The effect of dismissal on this employee was catastrophic. The country was in crisis, his prospects of re-employment were poor, and the Court accepted that the dismissal destroyed his life/ruined his career
The onus is on the employer to establish that there were substantial grounds justifying the dismissal. The Court may have regard to the reasonableness of the employer’s conduct in relation to the dismissal. The Court is not entitled to substitute its own judgement as to whether the dismissal was reasonable for that of the employer. The question rather is whether the decision to dismiss is within the range of reasonable responses of a reasonable employer to the conduct concerned.
In this case, the Court concluded that not by any objective standard could dismissal be described as reasonable are proportionate.
The Court directed reinstatement saying that the employer had predetermined and manipulated the entire process from the start, visiting a grave injustice on the employee.
This decision highlights the need for an employer to show real reasons why a suspension is necessary.
The person who makes the decision to suspend must be able to justify the decision from their personal knowledge.
The employee should be offered the opportunity to provide an exculpatory explanation.
All affected employees should be treated equally.

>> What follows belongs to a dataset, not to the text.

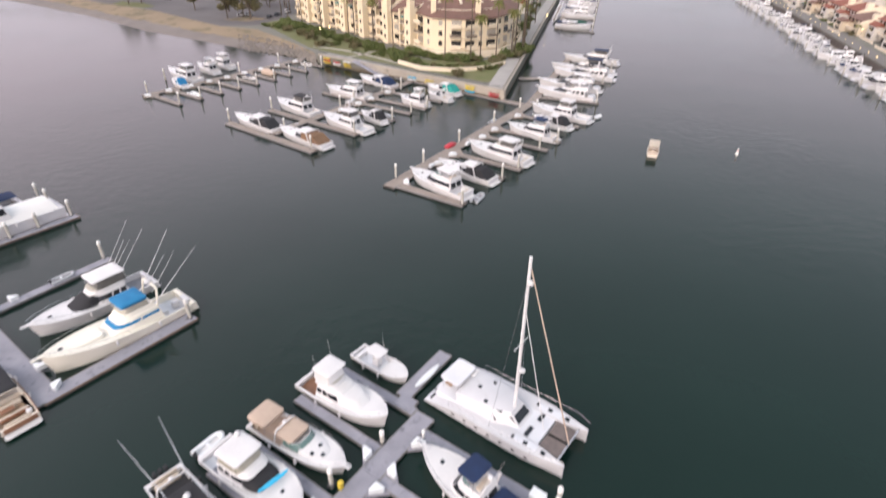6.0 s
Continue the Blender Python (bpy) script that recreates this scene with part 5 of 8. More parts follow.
# ---- boats of the far marina ----
def cruiser(label, bow, stern, beam, style, canvas=NAVY, hull=GEL, **kw):
    """A boat of one of the usual sorts."""
    kind = {"fly": "flybridge_cruiser", "sport": "sportfisher", "express": "express_cruiser", "sedan": "sedan_cruiser", "yacht": "motor_yacht"}[style]
    kw["lite"] = True
    full, sharp = 0.52, 2.9
    if style == "express":
        b = Boat(kind, label, bow, stern, beam, hull=hull, deck=GEL, floor=BEIGESEAT, free=(1.25, 2.0), cockpit=0.36, pad=0.4, aft=0.7, full=full, sharp=sharp, **kw)
        express(b, None, arch=False, cabin=(0.46, 0.92), screen=(0.36, 0.64), cab_h=0.6, glass=GLASS)
        z = b.zs(0.3)
        if canvas:
            b.house("cockpit_enclosure", 0.04, 0.46, beam * 0.86, 1.75, canvas, z=z - 0.15, k=0.8, front=0.8, rake=0.03, aft=0.13, tumble=0.84, glass=None, camber=0.1, label=canvas.name.replace("_", " ") + " cockpit enclosure")
            b.canopy(0.30, 0.52, beam * 0.76, z + 1.75, GEL, camber=0.2, drop=0.12, posts=False, name="hardtop")
        b.arch(0.24, beam * 0.9, z - 0.1, z + 2.0, thick=0.13, lean=0.05)
        b.dome(0.29, 0, z + 2.05, 0.32)
        b.whip(0.27, beam * 0.3, z + 1.9, 2.6, 0.3, 0, 0.03)
        fit_out(b, 0.5, 0.45, 1.0, None, ((0.72, 0.5), (0.72, -0.5)), 0.45)
    elif style == "sport":
        b = Boat(kind, label, bow, stern, beam, hull=hull, deck=GEL, floor=GELGREY, free=(1.25, 2.5), cockpit=0.26, pad=0.6, aft=0.3, full=full, sharp=2.6, **kw)
        zb = flybridge(b, 0.26, 0.64, canvas, (0.28, 0.50), (0.26, 0.54), arch=False, topz=1.9, h=1.5, curtain=SMOKEVINYL)
        for y in (1.5, -1.5):
            b.whip(0.34, y, zb + 0.6, 7.0, 0.35, 0.10 if y > 0 else -0.10, 0.06, "outrigger")
            b.p("tower_leg", tube([(b.x(0.30), y * 0.8, zb), (b.x(0.36), y * 0.45, zb + 4.0), (b.x(0.42), y * 0.45, zb + 4.0), (b.x(0.46), y * 0.8, zb)], 0.07, 5), GEL)
        b.block("tower_deck", 0.39, 0, zb + 3.9, 1.2, 1.4, 0.3, GEL)
        b.block("tackle_locker", 0.22, 0.8, 0.6, 0.8, 1.4, 1.1, GEL)
        fit_out(b, 0.7, 0.5, 0.9, None, ((0.80, 0),), 0.45)
    elif style == "yacht":
        b = Boat(kind, label, bow, stern, beam, hull=hull, deck=GEL, floor=TEAKLIGHT, free=(1.5, 2.5), cockpit=0.14, pad=0.5, aft=1.0, full=full, sharp=2.6, **kw)
        b.house("saloon", 0.14, 0.76, beam * 0.84, 1.5, hull, k=0.45, front=0.2, rake=0.22, panes=(3, 1), band=(0.25, 0.85))
        zb = b.zs(0.43) + 1.4
        b.house("bridge_coaming", 0.10, 0.50, beam * 0.76, 0.9, hull, z=zb, k=0.5, front=0.3, rake=0.12, glass=None, camber=-0.3)
        b.glass_screen(0.34, 0.52, beam * 0.68, zb + 0.75, 0.6, GLASS)
        b.arch(0.20, beam * 0.80, zb, zb + 2.0, hull, lean=0.06, thick=0.22)
        b.dome(0.26, 0, zb + 2.1, 0.36)
        b.whip(0.24, beam * 0.3, zb + 2.0, 3.0, 0.3, 0, 0.03)
        b.canopy(0.16, 0.42, beam * 0.68, zb + 1.95, canvas or GEL, base=zb)
        b.block("aft_sunpad", 0.06, 0, 1.3, 1.4, beam * 0.6, 0.5, GELGREY)
        fit_out(b, 0.6, 0.4, 1.1, None, ((0.82, 0),), 0.45)
    else:
        b = Boat(kind, label, bow, stern, beam, hull=hull, deck=GEL, floor=GELGREY, free=(1.35, 2.3), cockpit=0.20, pad=0.5, aft=0.7, full=full, sharp=2.7, **kw)
        zb = flybridge(b, 0.18, 0.68, canvas or GEL, (0.20, 0.46), (0.18, 0.54), arch=True, curtain=SMOKEVINYL if style == "fly" else None, h=1.55, topz=1.85)
        b.house("window_wrap", 0.21, 0.655, beam * 0.815, 0.62, GLASS, z=b.zs(0.43) + 0.60, k=0.55, front=0.45, rake=0.055, tumble=0.93, glass=None, camber=0.0, label="dark wrap-round saloon windows")
        b.block("cockpit_seat", 0.05, 0, 0.7, 0.7, beam * 0.6, 0.6, BEIGESEAT)
        fit_out(b, 0.6, 0.45, 0.9, None, ((0.80, 0),), 0.45)
    return b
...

Where breach of a policy could lead to dismissal, employees should be reminded of this, especially where an employer intends newly adopting a zero tolerance position.
In reviewing a decision to dismiss, the Court will have regard to the full factual background in it is consideration of whether such a drastic sanction is justified as being reasonable and proportionate.
Access to justice
The Court was critical of delay in the employee getting access to justice. He gave evidence on eight occasions over six years. The Court left open the issue of breach of the State’s obligations under the European Convention on Human Rights and it is likely that this issue will be considered again in other cases in the future.